Sushu's Travel Journal

July 23, 2010

World Expo Day 3

Filed under: Asia — Tags: , — admin @ 11:41 pm

Got there earlier today — noon. After a short digression at Slovakia (we’re suckers for pavilions with no lines, but they generally turn out to be unmemorable), we went over and lined up for the America pavilion. We really wanted to see how America would choose to present itself. Yesterday we were trying to figure out what “American food” would be, and had been excited about the possibility of mac-n-cheese, chili, and deep-dish pizza. The American Pavilion was … disappointing. First, the “American Diner” was just hot dog, pizza, hamburger, and a pulled-pork sandwich. The pavilion itself was composed of 4 sections. The first section was a 5-8 minute movie on 1 screen where a lot of Americans try and fail to say “Welcome to the American Pavilion” in Chinese. The second section was a 10-minute movie on 3 interacting screens about “the American Spirit”, which seemed to involve little multicultural kids drawing pictures of “cloud cars” and other “new energy” ideas, followed by a Chevron spokesperson and two random professors.

Obama shows up at the end to do a classic Obama speech about human ingenuity and curiosity, and inviting “you and your family to the United States of America”.

Then we were herded into a third room, where there were 5 screens in different shapes. Yup, it’s a third movie, this time 12 minutes long. It’s something about a little girl wanting to start an urban garden, and bringing the whole neighborhood together. In the middle, it rains, and they spritz water on us, thus making it a “4-D” movie. Har.

Finally, we were herded into the “corporate sponsor” room, where there were little plaques from each of the corporate sponsors talking about how awesome they are.

Um… where’s the display about the diversity and beauty of our land? The tourist highlights of our major cities? Or what about some sort of narrative about our history of immigration and adaptation? Or even information about our major industries and our technological contributions? Instead, the common theme seemed to be “American children are cute, thanks to our sponsors”.

In comparison, the Mexico pavilion had an interesting exploration of city and cultural memory, showcasing artwork interpretations of the concept of the “city”, starting with Mayan temples and Spanish cathedrals, and ending with this cool set of masks that you can look through to see a video of everyday life.

There were also cool interactive technology things that gave you more information about Mexico’s environmental challenges, and allowed you to explore the layers of history buried under the modern city, or even showed you how peoples’ lives were interconnected.
The screen you see in the background there is actually an interactive history of the land of Mexico city, showing the layers of civilization and construction.
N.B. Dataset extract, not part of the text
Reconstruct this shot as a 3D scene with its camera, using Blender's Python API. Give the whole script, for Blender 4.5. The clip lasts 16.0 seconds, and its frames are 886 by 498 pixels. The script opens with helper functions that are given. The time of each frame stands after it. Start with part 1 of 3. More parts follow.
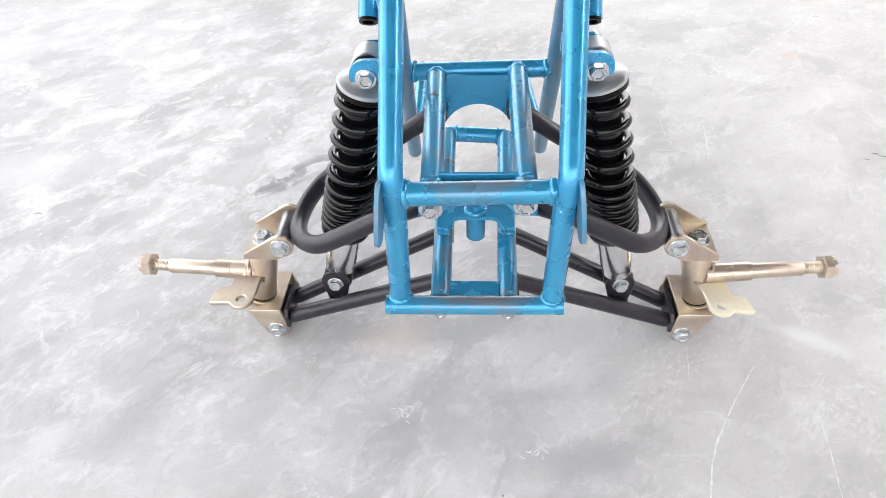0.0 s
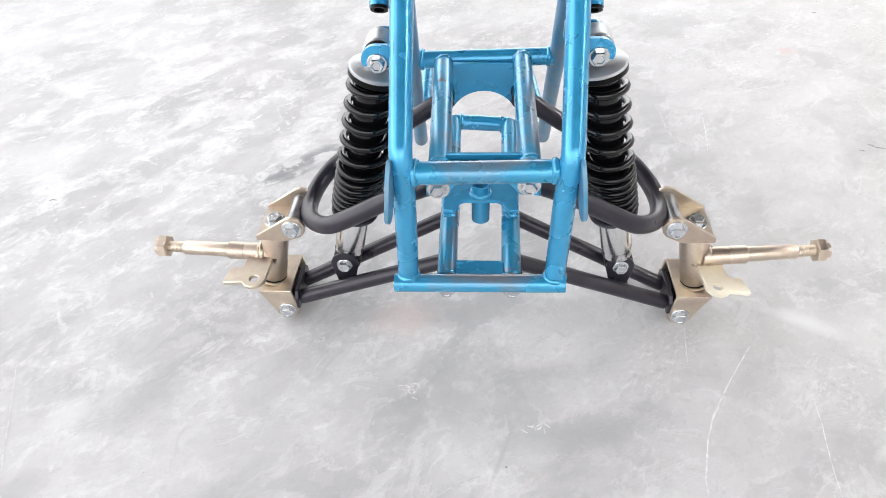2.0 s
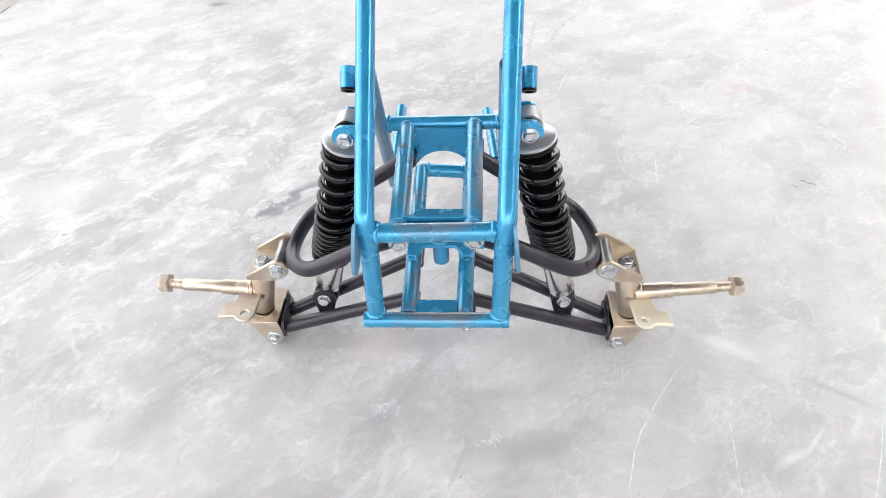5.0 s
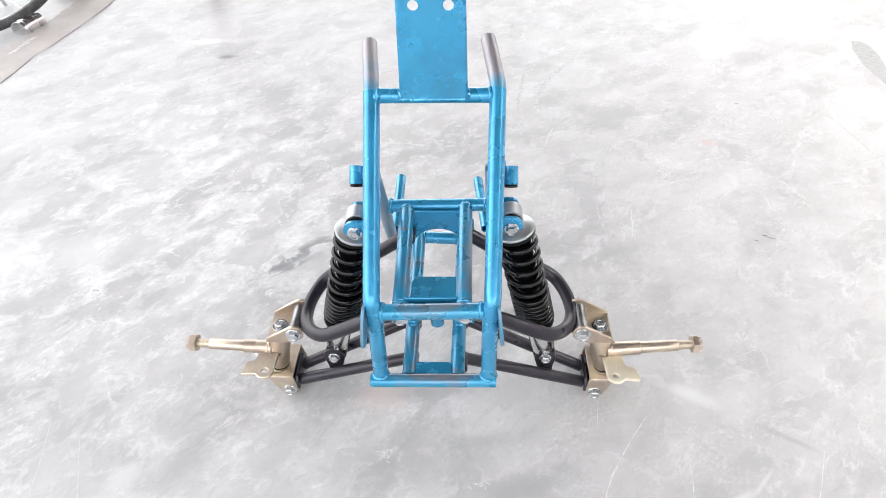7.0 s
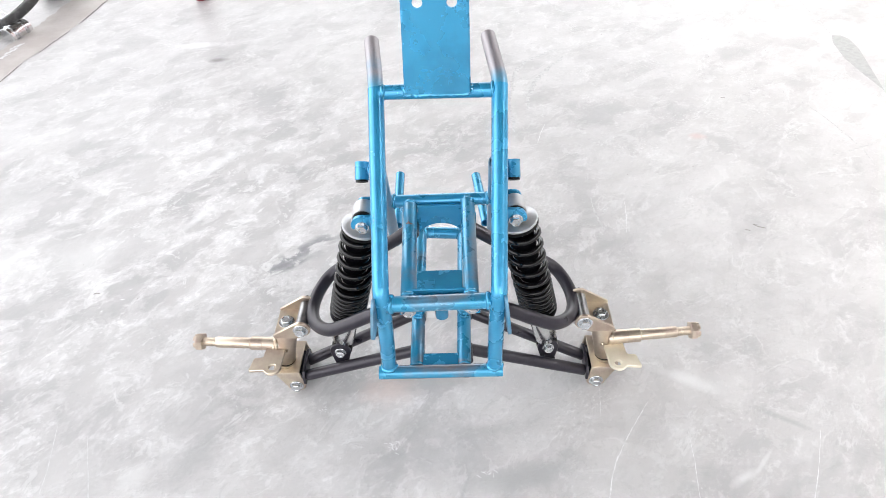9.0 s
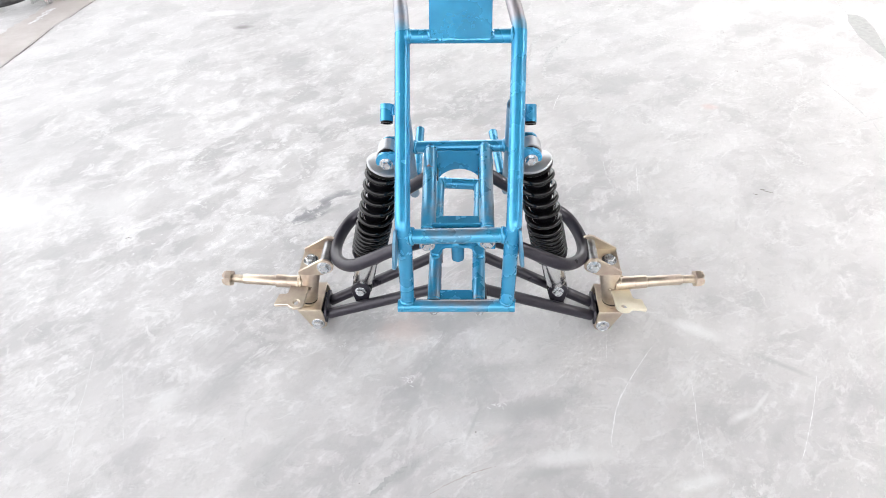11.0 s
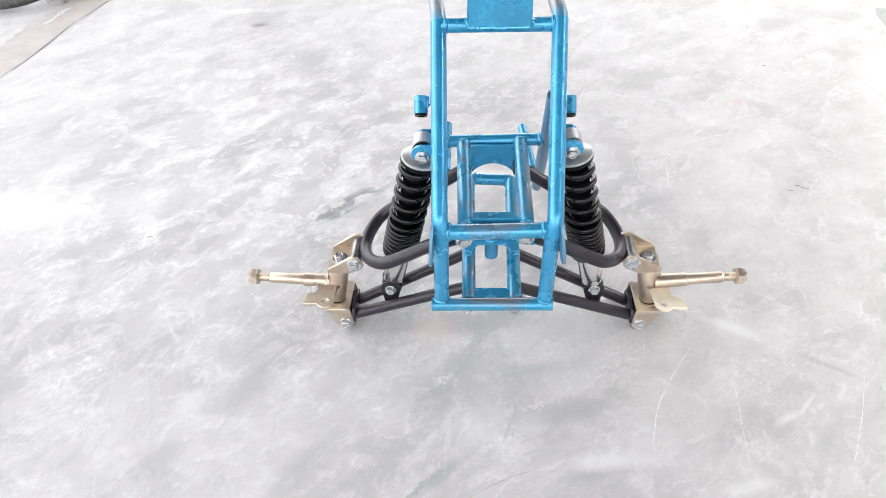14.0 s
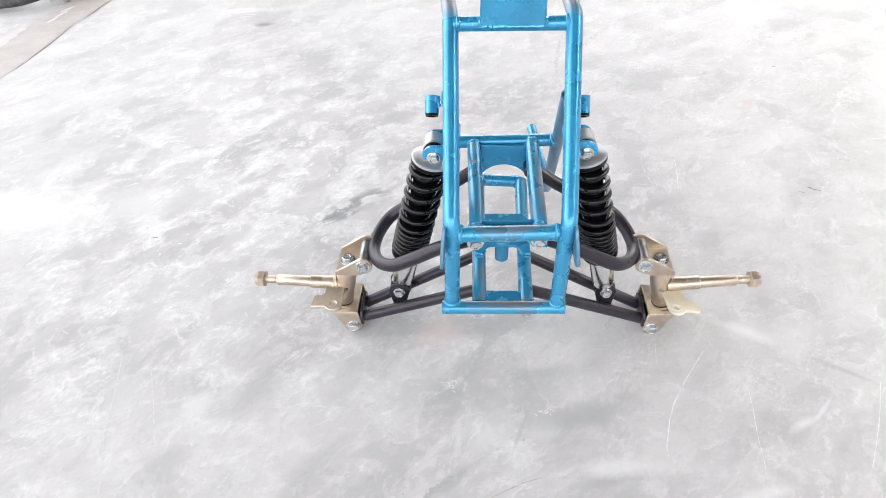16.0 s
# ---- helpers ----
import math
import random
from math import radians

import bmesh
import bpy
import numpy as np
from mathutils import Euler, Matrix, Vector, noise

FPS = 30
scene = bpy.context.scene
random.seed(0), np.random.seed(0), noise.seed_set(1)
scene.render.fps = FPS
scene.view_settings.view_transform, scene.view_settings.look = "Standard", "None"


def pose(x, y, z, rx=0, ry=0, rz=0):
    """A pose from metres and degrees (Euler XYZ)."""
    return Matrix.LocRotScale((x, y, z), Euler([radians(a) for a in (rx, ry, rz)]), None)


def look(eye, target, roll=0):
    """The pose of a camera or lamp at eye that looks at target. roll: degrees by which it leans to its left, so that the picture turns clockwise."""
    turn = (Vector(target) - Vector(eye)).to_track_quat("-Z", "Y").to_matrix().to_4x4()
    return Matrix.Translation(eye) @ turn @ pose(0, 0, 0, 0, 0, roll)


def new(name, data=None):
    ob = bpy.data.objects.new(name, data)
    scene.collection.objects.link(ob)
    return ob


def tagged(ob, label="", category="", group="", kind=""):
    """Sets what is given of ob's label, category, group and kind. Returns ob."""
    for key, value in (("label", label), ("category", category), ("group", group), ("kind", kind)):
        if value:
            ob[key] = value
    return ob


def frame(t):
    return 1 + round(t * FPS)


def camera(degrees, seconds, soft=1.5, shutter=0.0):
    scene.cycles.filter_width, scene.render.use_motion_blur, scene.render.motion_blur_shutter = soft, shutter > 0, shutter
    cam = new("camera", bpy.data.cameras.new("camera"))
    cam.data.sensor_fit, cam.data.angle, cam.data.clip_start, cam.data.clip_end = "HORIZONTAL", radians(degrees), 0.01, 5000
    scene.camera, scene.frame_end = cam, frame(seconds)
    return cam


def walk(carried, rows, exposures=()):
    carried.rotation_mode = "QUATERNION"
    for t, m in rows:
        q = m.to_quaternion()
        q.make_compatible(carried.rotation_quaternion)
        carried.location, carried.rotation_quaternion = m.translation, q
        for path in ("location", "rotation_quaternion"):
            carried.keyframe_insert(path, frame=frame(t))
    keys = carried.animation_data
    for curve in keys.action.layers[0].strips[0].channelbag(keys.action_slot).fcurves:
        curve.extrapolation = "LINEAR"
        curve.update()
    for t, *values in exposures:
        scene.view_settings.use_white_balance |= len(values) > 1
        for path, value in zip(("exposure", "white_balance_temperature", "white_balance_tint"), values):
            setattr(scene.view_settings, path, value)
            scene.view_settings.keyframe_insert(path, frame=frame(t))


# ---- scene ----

Angola was also pretty good: there was a man hiding behind the door who randomly spritzed the people coming in. There were plaques talking about its slavery and colonial legacy, and a series of interesting plaques and accompanying short videos about different aspects of Angolan life and different sectors of its economy. There was a separate line for a 4D film, so we didn’t go to that, but overall it was very cohesive: all of the videos were made specifically for the World Expo, and presented a coherent message and interesting insight into Angola. I would dare say that Angola was cooler than America.

Speaking of things made specifically for the Expo, Slovenia gave each of us a cute pamphlet and a little book written by one of their philosophers specifically for the World Expo. We tried reading it — it was neo-Marxist and loved the word “Proletarianisation”. So we stopped. But still — it was made specifically for distribution at the pavilion!

We also went to a bunch of small African exhibits, which were cute if slightly camel-obsessed. Then we went to Venezuela, which had … a courtyard of hammocks.

And then a secret room with live music.

And then some plaques with photos and direct interview quotes from the streets of Caracas.

And then other plaques with Hugo Chavez extolling the virtues of socialism.

And then a statue of Simon Bolivar. A bit hodge-podge not unlike Pakistan.

We then hiked back to see if we can line up for Japan, but it was a 4 hour line and it was already 6:30pm, so instead we had dinner, hiked all the way back to the Americas Square for some live Tango music and dancing, and then took a boat tour ferry back. En route to the ferry dock, we ran into a parade with various floats showing sketchy Chinese interpretations of different cultures. The last float was “America”.
At the head of the float were some “Native Americans”. The float itself were some trumpets and a large top hat.

At the end of the float was Uncle Sam. I didn’t notice, but Jono says that they were all wearing white make-up, including the Native Americans.

It was somewhat bizarre that we started and ended our Expo day today with odd representations of America.

Jono says that the only 2 he still wants to see is Japan and Britain, both of which have very long lines, so on our way back from the Expo today we bought these cute foldable stools. Tomorrow will be a Waiting In Line day, for both of those have 4+ hour lines. I also want to visit one of the Scandinavian countries, so if we have time at the end of the day, we’ll hop in whichever has the shortest line.